----- Supplied material -----
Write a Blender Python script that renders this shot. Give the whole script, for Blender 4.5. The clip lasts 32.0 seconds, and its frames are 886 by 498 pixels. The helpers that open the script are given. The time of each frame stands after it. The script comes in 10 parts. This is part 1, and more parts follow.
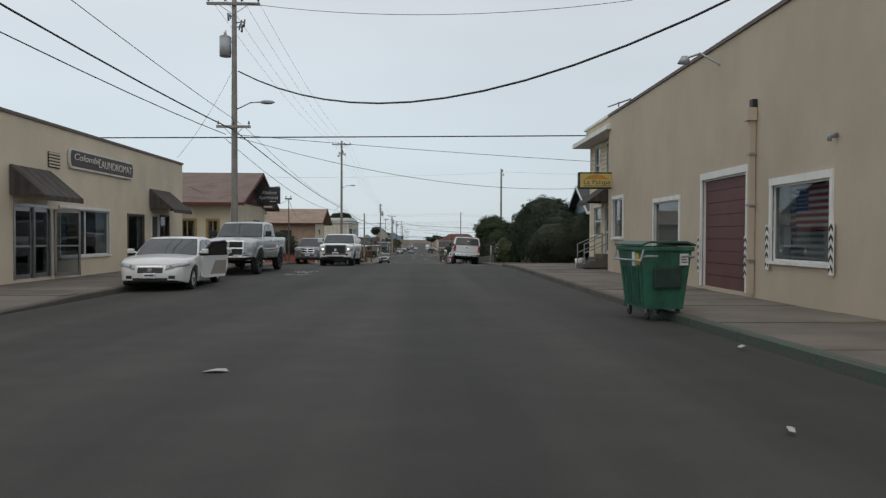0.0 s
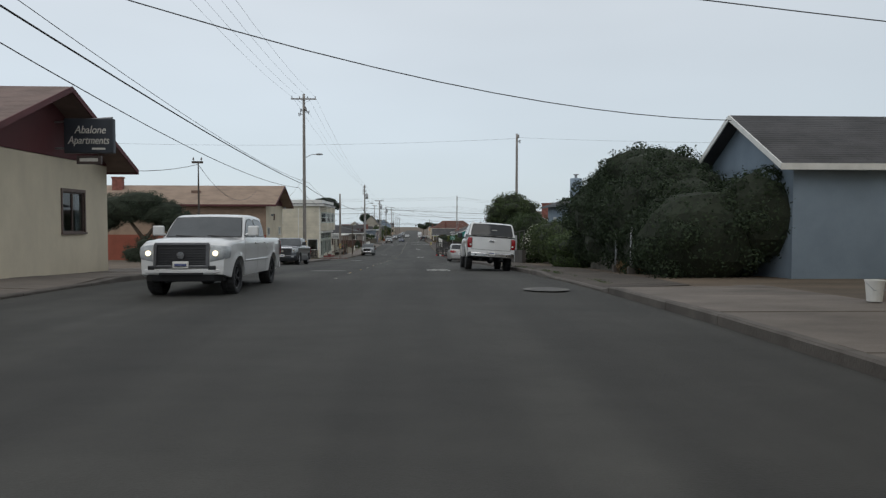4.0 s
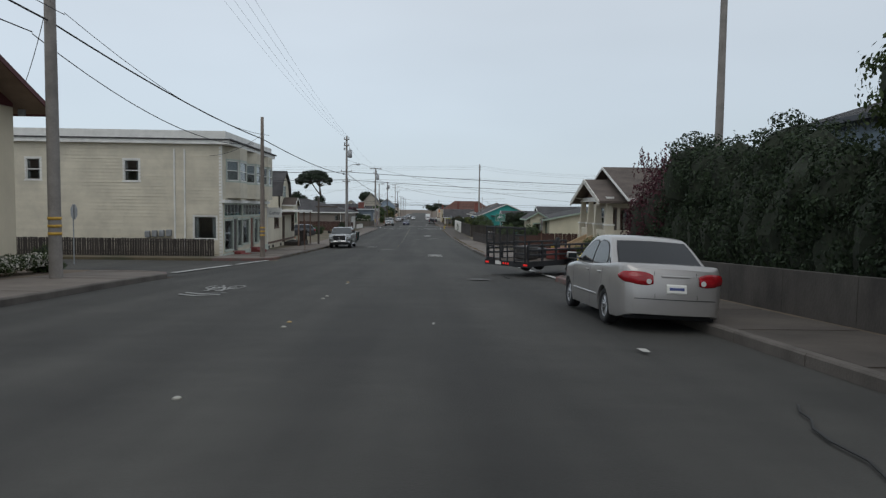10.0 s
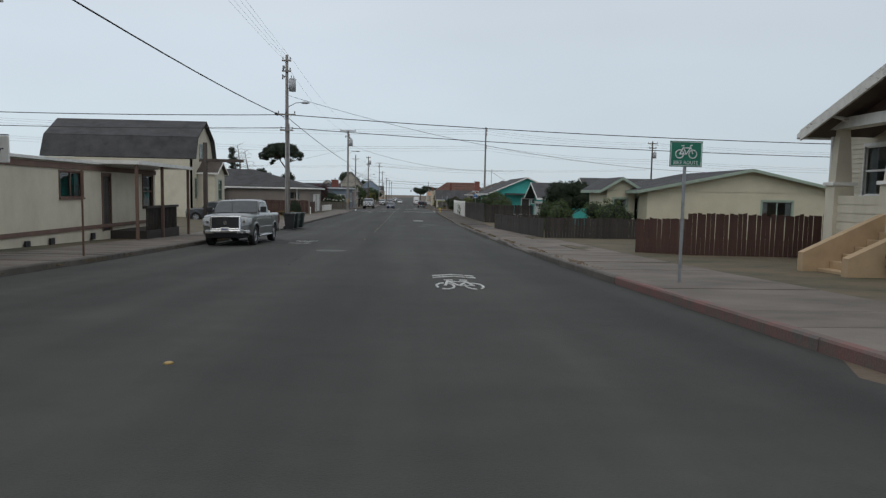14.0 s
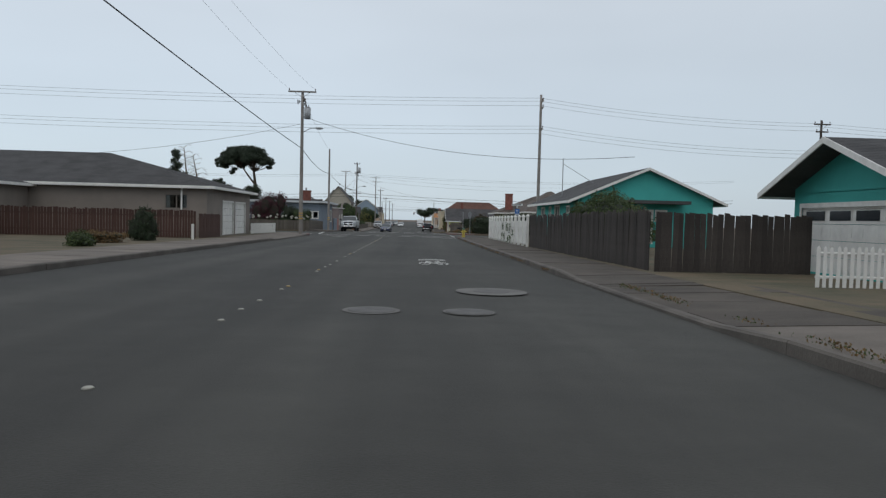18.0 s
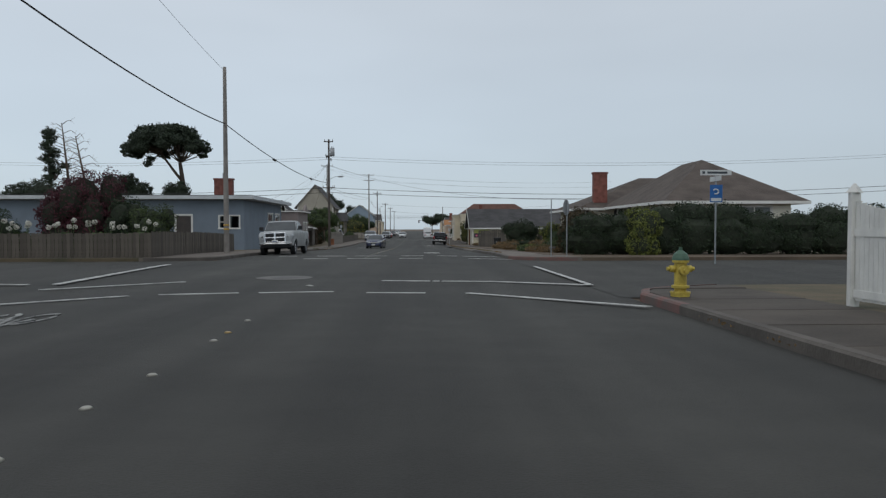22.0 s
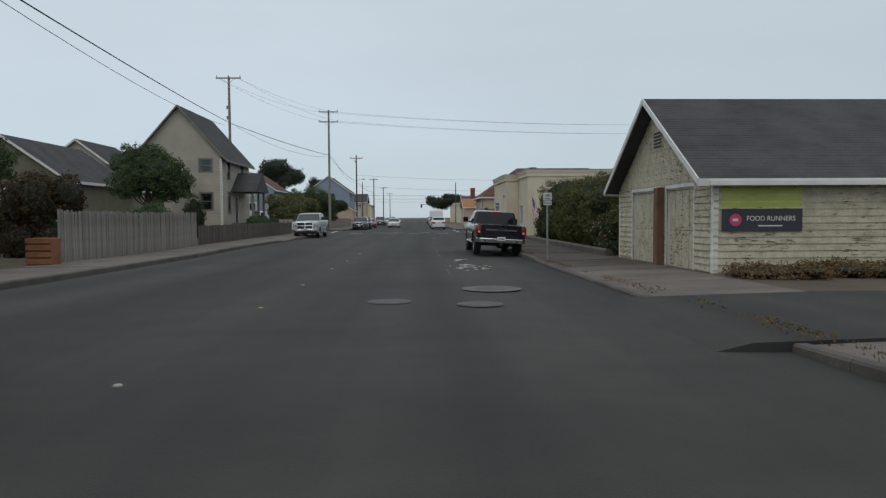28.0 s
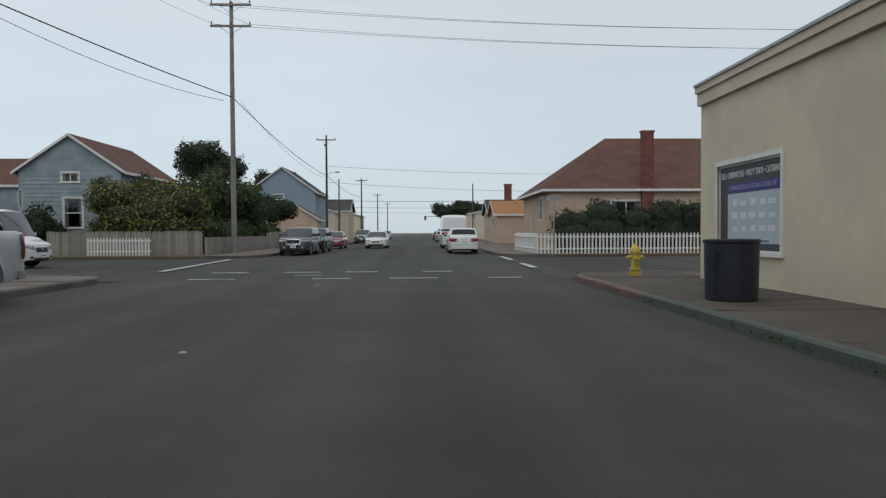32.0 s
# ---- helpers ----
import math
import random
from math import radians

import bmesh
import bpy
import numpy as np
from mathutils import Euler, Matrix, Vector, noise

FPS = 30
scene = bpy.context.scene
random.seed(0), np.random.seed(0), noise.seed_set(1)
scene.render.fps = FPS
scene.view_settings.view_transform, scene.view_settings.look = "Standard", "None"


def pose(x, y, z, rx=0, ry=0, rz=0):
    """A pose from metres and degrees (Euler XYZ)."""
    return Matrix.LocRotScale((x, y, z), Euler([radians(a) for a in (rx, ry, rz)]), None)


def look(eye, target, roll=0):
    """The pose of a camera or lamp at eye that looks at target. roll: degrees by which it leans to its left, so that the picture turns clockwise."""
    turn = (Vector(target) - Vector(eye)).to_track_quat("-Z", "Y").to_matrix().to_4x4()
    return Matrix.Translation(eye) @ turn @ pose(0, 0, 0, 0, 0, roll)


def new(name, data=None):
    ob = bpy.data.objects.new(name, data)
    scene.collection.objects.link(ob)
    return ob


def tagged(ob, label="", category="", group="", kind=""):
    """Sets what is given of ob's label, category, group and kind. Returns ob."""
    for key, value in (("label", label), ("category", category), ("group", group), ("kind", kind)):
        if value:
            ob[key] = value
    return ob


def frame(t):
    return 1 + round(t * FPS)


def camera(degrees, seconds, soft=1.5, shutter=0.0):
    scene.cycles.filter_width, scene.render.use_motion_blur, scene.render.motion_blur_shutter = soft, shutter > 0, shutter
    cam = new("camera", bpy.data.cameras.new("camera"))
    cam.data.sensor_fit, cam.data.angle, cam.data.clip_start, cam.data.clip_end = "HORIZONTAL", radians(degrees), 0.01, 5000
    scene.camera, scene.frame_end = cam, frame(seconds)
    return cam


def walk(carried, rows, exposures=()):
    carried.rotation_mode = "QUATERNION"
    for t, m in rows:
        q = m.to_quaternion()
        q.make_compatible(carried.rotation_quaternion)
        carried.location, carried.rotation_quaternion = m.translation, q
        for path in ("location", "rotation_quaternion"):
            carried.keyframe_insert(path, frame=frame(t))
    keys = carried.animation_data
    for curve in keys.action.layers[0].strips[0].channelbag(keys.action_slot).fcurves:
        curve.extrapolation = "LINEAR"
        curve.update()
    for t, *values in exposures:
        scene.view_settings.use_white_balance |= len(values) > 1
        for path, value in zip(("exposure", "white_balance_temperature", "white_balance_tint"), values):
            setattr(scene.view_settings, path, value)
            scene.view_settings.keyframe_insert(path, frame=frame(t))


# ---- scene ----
cam = camera(67.9, 32.0, soft=1.3)
# seconds, place in metres, turn in degrees
ROWS = [
    (0.0, 0.000, 0.000, 1.450, 88.950, -0.230, -1.765),
    (0.5, 0.010, 2.966, 1.478, 88.517, -0.442, -1.711),
    (1.0, 0.017, 5.813, 1.457, 88.034, -0.420, -1.793),
    (1.5, 0.022, 8.586, 1.432, 87.751, -0.125, -2.008),
    (2.0, 0.064, 11.286, 1.402, 87.701, 0.038, -2.131),
    (2.5, 0.106, 13.961, 1.412, 87.717, -0.119, -2.241),
    (3.0, 0.107, 16.612, 1.379, 87.784, -0.166, -2.361),
    (3.5, 0.146, 19.190, 1.382, 87.867, -0.115, -2.424),
    (5.5, -0.204, 31.690, 1.316, 87.651, -0.093, -2.506),
    (6.0, -0.176, 35.617, 1.240, 87.684, -0.163, -2.511),
    (6.5, -0.095, 39.764, 1.174, 87.651, -0.254, -2.482),
    (7.0, -0.156, 43.925, 1.017, 87.518, -0.322, -2.537),
    (7.5, -0.169, 48.065, 0.906, 87.368, -0.415, -2.442),
    (8.0, -0.182, 52.163, 0.702, 87.235, -0.439, -2.244),
    (8.5, -0.153, 56.125, 0.537, 87.052, -0.271, -2.168),
    (9.0, -0.127, 59.950, 0.413, 86.885, -0.394, -2.041),
    (9.5, -0.103, 63.695, 0.286, 86.686, -0.557, -1.935),
    (10.0, -0.124, 67.444, 0.116, 86.403, -0.779, -1.850),
    (10.5, -0.333, 71.050, -0.066, 86.204, -1.028, -1.883),
    (11.0, -0.367, 74.494, -0.171, 85.855, -0.996, -1.979),
    (11.5, -0.399, 78.084, -0.368, 85.639, -0.603, -2.088),
    (12.0, -0.380, 81.821, -0.515, 85.456, -0.510, -2.233),
    (12.5, -0.356, 85.785, -0.704, 85.340, -0.635, -2.457),
    (13.0, -0.271, 90.180, -0.928, 85.274, -1.101, -2.620),
    (13.5, -0.231, 94.805, -1.148, 85.224, -1.087, -2.802),
    (14.0, -0.183, 99.794, -1.411, 85.224, -1.074, -2.935),
    (14.5, -0.127, 105.098, -1.660, 85.290, -1.044, -2.933),
    (16.5, 0.106, 126.542, -2.325, 86.504, -1.951, -2.640),
    (17.0, 0.054, 131.831, -2.416, 86.787, -1.829, -2.734),
    (17.5, 0.010, 137.384, -2.544, 87.236, -1.588, -2.767),
    (18.0, 0.021, 142.973, -2.671, 87.436, -1.450, -2.675),
    (18.5, -0.021, 148.564, -2.690, 87.553, -1.515, -2.462),
    (19.0, -0.059, 154.321, -2.752, 87.651, -1.099, -2.269),
    (19.5, -0.150, 160.111, -2.813, 87.767, -1.173, -2.108),
    (20.0, -0.188, 165.858, -2.821, 87.867, -0.804, -2.068),
    (20.5, -0.227, 171.566, -2.832, 87.967, -0.263, -2.099),
    (21.0, -0.099, 177.428, -2.886, 88.034, -0.001, -2.149),
    (21.5, -0.084, 183.155, -2.948, 88.084, 0.241, -2.218),
    (22.0, -0.072, 188.745, -2.965, 88.184, 0.082, -2.278),
    (22.5, -0.111, 194.393, -2.978, 88.184, 0.455, -2.404),
    (23.0, -0.038, 200.224, -2.978, 88.200, 0.025, -2.431),
    (23.5, -0.018, 206.048, -2.979, 88.184, 0.188, -2.537),
    (24.0, 0.109, 211.896, -2.977, 88.167, 0.389, -2.574),
    (24.5, 0.181, 217.675, -3.033, 87.817, 0.696, -2.422),
    (25.0, 0.152, 223.638, -3.076, 88.017, 0.168, -2.089),
    (25.5, 0.179, 229.657, -3.115, 87.817, -0.027, -1.918),
    (27.5, 0.063, 253.363, -3.715, 87.335, 0.196, -2.004),
    (28.0, 0.086, 259.225, -3.814, 87.201, 0.327, -2.063),
    (28.5, 0.057, 265.112, -3.912, 87.168, 0.328, -2.096),
    (29.0, 0.074, 270.820, -3.969, 87.335, 0.158, -2.106),
    (29.5, 0.038, 276.528, -4.029, 87.468, 0.200, -2.188),
    (30.0, 0.052, 282.170, -4.095, 87.684, 0.261, -2.216),
    (30.5, 0.112, 287.617, -4.122, 87.884, 0.439, -2.138),
    (31.0, 0.171, 293.028, -4.154, 88.184, 0.465, -1.986),
    (31.5, 0.170, 298.271, -4.089, 88.417, 0.332, -1.845),
    (32.0, 0.053, 303.316, -4.094, 88.550, 0.271, -1.783),
]
walk(cam, [(t, pose(*p)) for t, *p in ROWS], (
    (0, 0.08, 6750, 8.5), (5, 0.08, 6600, 9), (8, -0.06, 6450, 9), (10, 0.02, 6480, 9), (11.5, 0.05, 6520, 9), (14, 0.02, 6570, 9),
    (17, 0.03, 6510, 9), (20, -0.08, 6430, 9), (25, -0.12, 6450, 8), (28, -0.08, 6490, 7), (31, 0.05, 6600, 6), (32, 0.05, 6600, 8)))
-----
* [Description of the task]
Repeat word for word the lines from the line with "curve.update()" to the line with "scene.view_settings.keyframe_insert(path, frame=frame(t))", both lines included.

* [Task answer]
        curve.update()
    for t, *values in exposures:
        scene.view_settings.use_white_balance |= len(values) > 1
        for path, value in zip(("exposure", "white_balance_temperature", "white_balance_tint"), values):
            setattr(scene.view_settings, path, value)
            scene.view_settings.keyframe_insert(path, frame=frame(t))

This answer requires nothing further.